ペレットは、ひと粒ごとに微量栄養素も含めて必要な栄養素がバランスよく配合されており、シードのような偏食の問題を回避することができます。また、シード食の文鳥では日光浴によって生成しなければいけないビタミンDも、ペレットであれば食餌から摂取することができたりします。
参考:文鳥とビタミンD欠乏症
要するに、飼い主の飼育管理が多少雑であっても、最低限ペレットさえ食べていれば致命的な栄養失調を回避することができるのです。もちろん、自らすすんで愛鳥の飼育管理を雑にしようという飼い主は存在しないと思いますが、いくら気をつけていても初心者のうちは意図せずして文鳥に負担をかけてしまうことがあるものです。「とりあえず栄養面は大丈夫」というペレットの特徴は、飼い主の経験不足をカバーし、文鳥の命を守るために非常に有益です。
また、シードと違って殻が残らないため、食事量の把握がしやすいほか、衛生管理でもペレットが有利です。湿気の多い時期は、シードの殻は特に不衛生になりがちですから、念入りに清掃する必要があるのです。
一方で、ペレットこそ「正体がよく分からないもの」の典型です。どのような原料が使われ、どのような工程を経て加工され、保存処理が施されているのか明確ではありません。人間用の加工食品は国家的な規制が行き届いており、一般に販売されている食品は一定の品質保証がされていますが、鳥用の食品にはそのような規制はありません。
したがって、ペレットを利用する際は、実績のあるメーカーが製造しているものを購入するのが無難です。少なくとも、原料や成分がきちんと表示してあるものを利用しましょう。
メーカーごとのペレットの違いについてはまた別の講義で探求することとして、今回は有名所を列挙するに留めましょう。下記の挙げるペレットはいずれも実績がありますから、初心者の飼い主はとりあえず下記の中から選択すると失敗がないでしょう。
国内で文鳥用に利用されているペレットとして一般的なのは、ハリソン(Harrison)やラウディブッシュ(Roudybush)、ズプリーム(ZuPreem)などの海外メーカーが製造するものです。製造元は海外ですが、いずれも国内のペットショップなどで簡単に入手することができます。
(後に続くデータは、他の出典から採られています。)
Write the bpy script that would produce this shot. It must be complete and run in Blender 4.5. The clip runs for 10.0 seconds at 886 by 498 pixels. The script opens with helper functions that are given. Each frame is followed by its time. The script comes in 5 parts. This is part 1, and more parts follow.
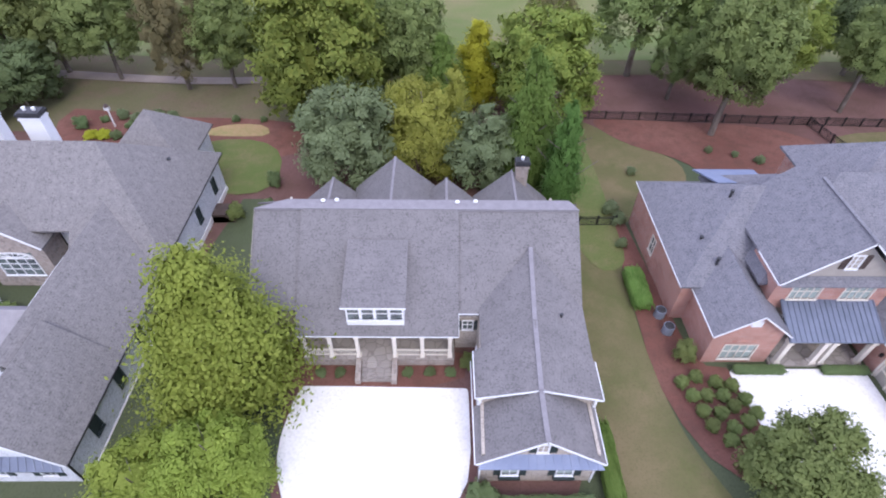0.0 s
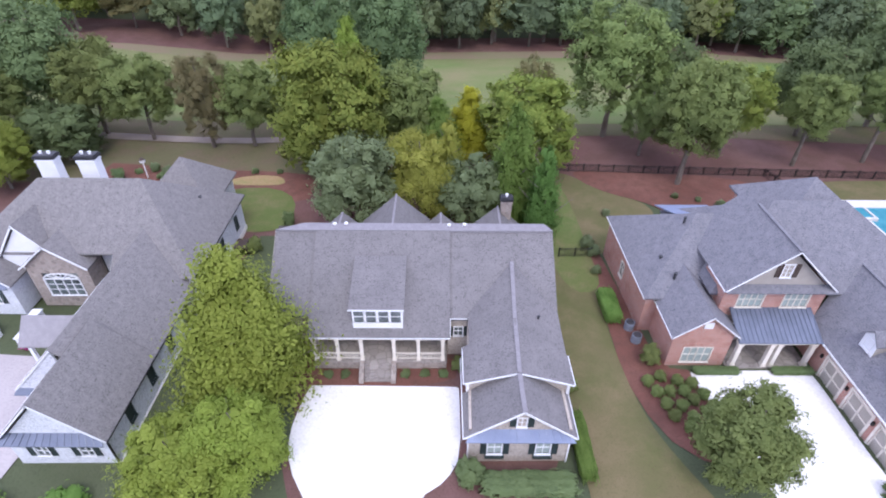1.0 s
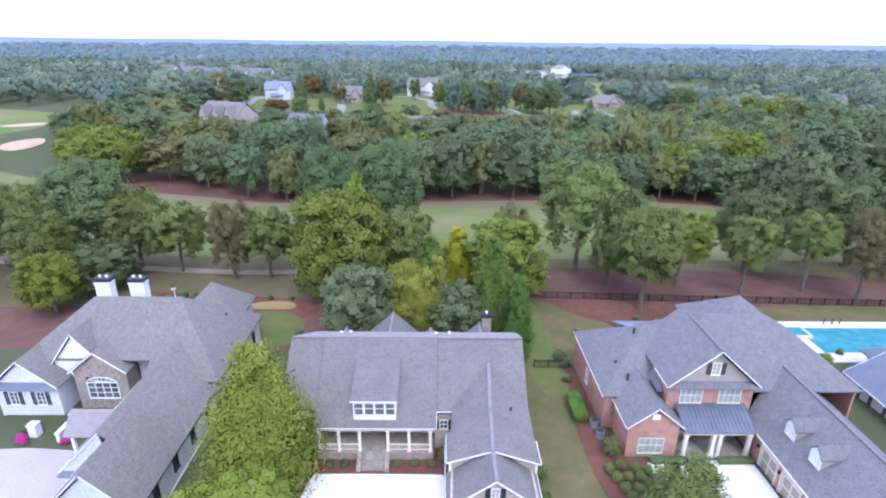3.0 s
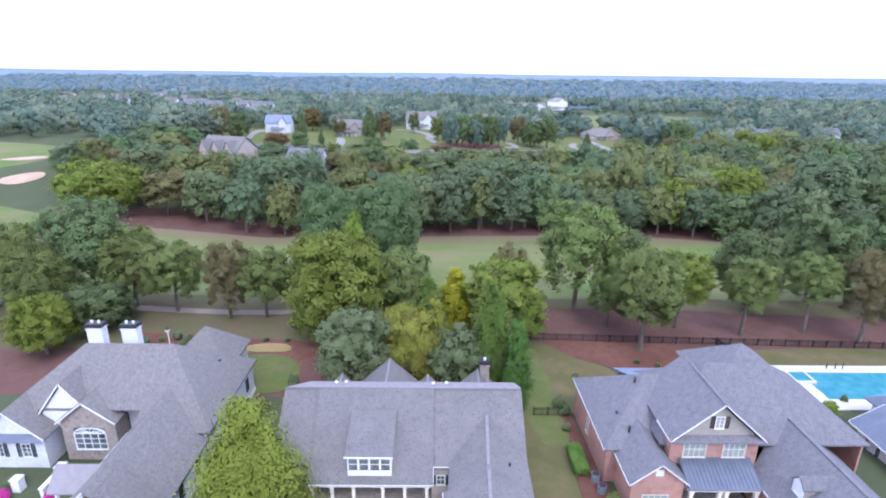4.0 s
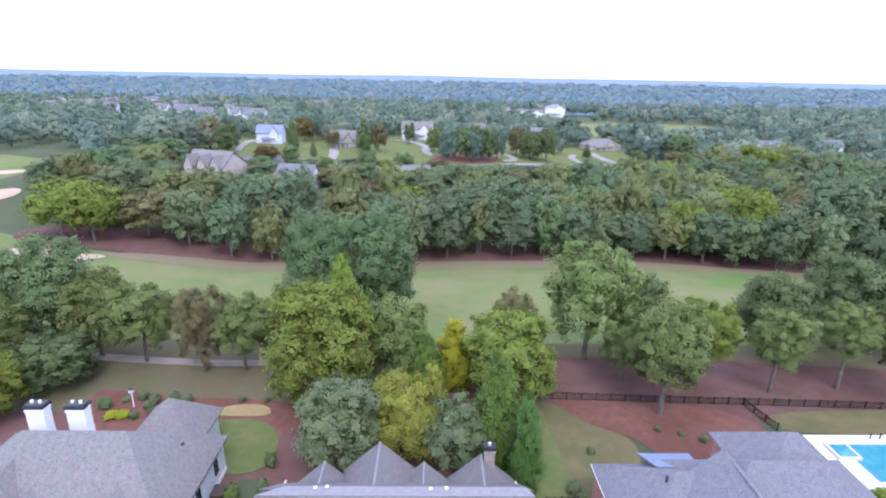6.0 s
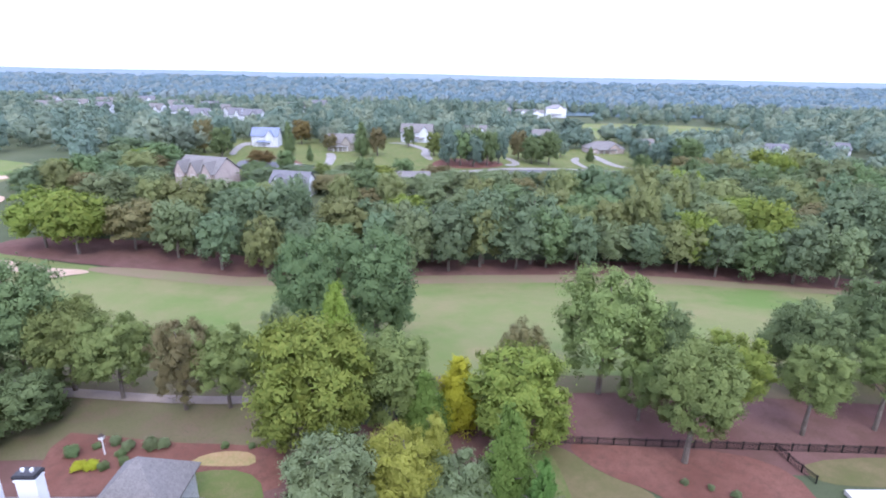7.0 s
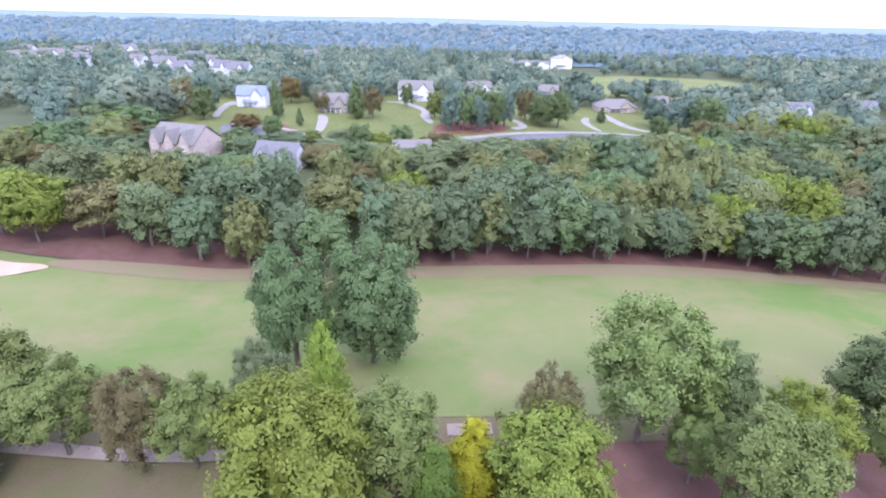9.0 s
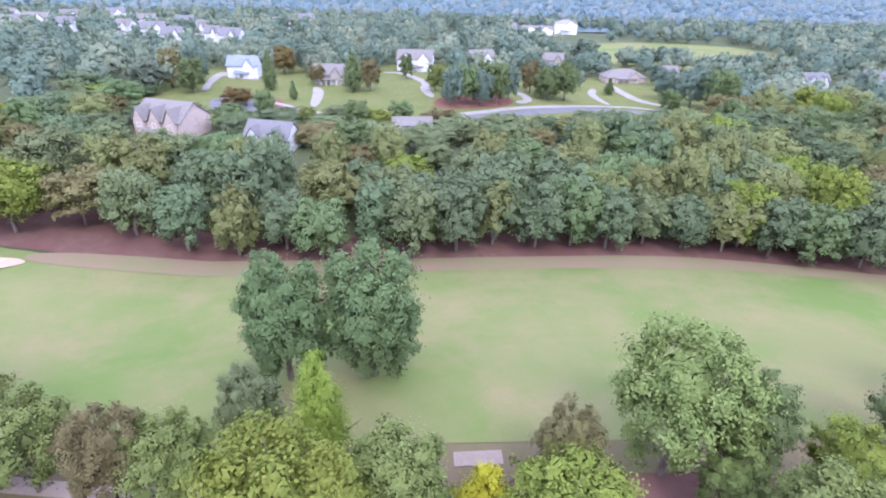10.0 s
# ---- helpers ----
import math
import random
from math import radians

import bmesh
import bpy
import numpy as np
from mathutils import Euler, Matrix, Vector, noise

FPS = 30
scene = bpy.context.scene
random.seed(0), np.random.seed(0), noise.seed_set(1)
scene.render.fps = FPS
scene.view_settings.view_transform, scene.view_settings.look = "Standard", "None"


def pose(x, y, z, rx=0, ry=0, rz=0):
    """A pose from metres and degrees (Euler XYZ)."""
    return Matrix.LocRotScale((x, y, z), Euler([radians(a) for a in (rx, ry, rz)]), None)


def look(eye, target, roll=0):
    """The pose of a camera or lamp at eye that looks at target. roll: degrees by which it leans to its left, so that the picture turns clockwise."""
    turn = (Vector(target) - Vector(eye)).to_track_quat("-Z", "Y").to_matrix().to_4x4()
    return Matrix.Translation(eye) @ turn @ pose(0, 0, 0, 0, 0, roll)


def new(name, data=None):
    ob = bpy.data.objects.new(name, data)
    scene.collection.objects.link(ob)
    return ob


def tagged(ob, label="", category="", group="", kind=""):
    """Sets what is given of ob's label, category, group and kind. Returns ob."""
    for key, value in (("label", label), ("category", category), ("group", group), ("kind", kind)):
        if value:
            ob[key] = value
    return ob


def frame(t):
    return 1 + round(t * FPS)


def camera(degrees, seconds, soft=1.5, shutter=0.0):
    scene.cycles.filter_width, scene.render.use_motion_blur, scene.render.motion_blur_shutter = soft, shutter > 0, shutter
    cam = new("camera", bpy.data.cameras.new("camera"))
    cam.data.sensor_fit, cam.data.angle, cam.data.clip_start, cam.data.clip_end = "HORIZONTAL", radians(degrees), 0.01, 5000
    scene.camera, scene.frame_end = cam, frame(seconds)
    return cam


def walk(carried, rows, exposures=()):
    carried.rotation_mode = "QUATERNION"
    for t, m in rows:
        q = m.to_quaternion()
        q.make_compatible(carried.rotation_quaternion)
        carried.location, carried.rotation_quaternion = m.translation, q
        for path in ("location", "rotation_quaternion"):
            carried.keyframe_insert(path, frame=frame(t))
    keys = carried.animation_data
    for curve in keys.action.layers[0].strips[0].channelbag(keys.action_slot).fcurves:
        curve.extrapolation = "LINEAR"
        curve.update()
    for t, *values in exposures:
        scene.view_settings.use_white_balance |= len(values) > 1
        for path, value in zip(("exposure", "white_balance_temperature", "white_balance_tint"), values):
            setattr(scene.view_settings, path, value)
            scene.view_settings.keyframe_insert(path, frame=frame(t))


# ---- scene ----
cam = camera(79.3, 10.0, soft=2.0)
METRES, EYE, TILT, LEAN, TURN = 75.0, 38.5, -44.6, -0.45, 0.0
ROWS = [
    (0.0, 0.0, 0.0, 0.0, -0.0, 0.0, 0.0),
    (0.5, 0.0039, -0.0448, -0.0366, 0.0, 3.89, 0.02),
    (1.0, 0.0081, -0.0906, -0.0746, 0.02, 7.99, 0.06),
    (1.5, 0.0115, -0.1342, -0.1084, -0.03, 11.85, 0.05),
    (2.0, 0.0159, -0.1751, -0.1356, -0.08, 15.91, 0.08),
    (2.5, 0.0193, -0.2051, -0.1509, -0.15, 19.85, 0.09),
    (3.0, 0.023, -0.2259, -0.1556, -0.19, 23.27, 0.09),
    (4.5, 0.0249, -0.2234, -0.0978, -0.49, 26.53, 0.09),
    (5.0, 0.0234, -0.2077, -0.0625, -0.62, 26.54, 0.11),
    (5.5, 0.0216, -0.1874, -0.0236, -0.78, 26.54, 0.15),
    (7.0, 0.0136, -0.0972, 0.122, -0.99, 26.33, 0.15),
    (7.5, 0.0086, -0.0615, 0.1763, -1.05, 25.74, 0.18),
    (8.0, 0.004, -0.0255, 0.2299, -1.11, 24.31, 0.2),
    (8.5, -0.001, 0.012, 0.2876, -1.17, 22.64, 0.21),
    (9.0, -0.0063, 0.0483, 0.344, -1.22, 21.01, 0.21),
    (9.5, -0.0123, 0.0872, 0.4028, -1.31, 19.27, 0.22),
    (10.0, -0.0171, 0.1243, 0.4601, -1.33, 17.47, 0.21),
]
walk(cam, [(t, pose(0, 0, EYE, TILT, LEAN, TURN) @ pose(METRES * x, METRES * y, METRES * z, 90 + pitch, roll, yaw)) for t, x, y, z, yaw, pitch, roll in ROWS],
     [(0.0, 0.40, 6450, 10), (1.5, 0.48, 6300, 9), (2.5, 0.60, 6050, 7), (5.0, 0.63, 6050, 7), (7.0, 0.80, 6150, 9), (8.5, 0.97, 6200, 12), (10.0, 1.10, 6200, 15)])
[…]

国内ではシードの項でも登場した黒瀬ペットフードが販売するペレットが有名です。
ペレットを与える場合に最も苦労するのが、シード食からペレット食への切り替えでしょう。ペレットでは「殻を剥く楽しさ」を感じられないためか、ペレットを喜んで食べる文鳥は少数です。シード食で育った文鳥は、訓練しないとペレットを食べるようにならないことが多いでしょう。
無理にペレット食へ切り替えようとするのは、深刻な栄養失調やストレスの原因になるため、様々な工夫を凝らしつつ時間をかけて慣らしていく必要があるのです。ペレット食への切り替えはそれ自体がひとつの重要なテーマですから、別の講義で詳しく学ぶことにしましょう。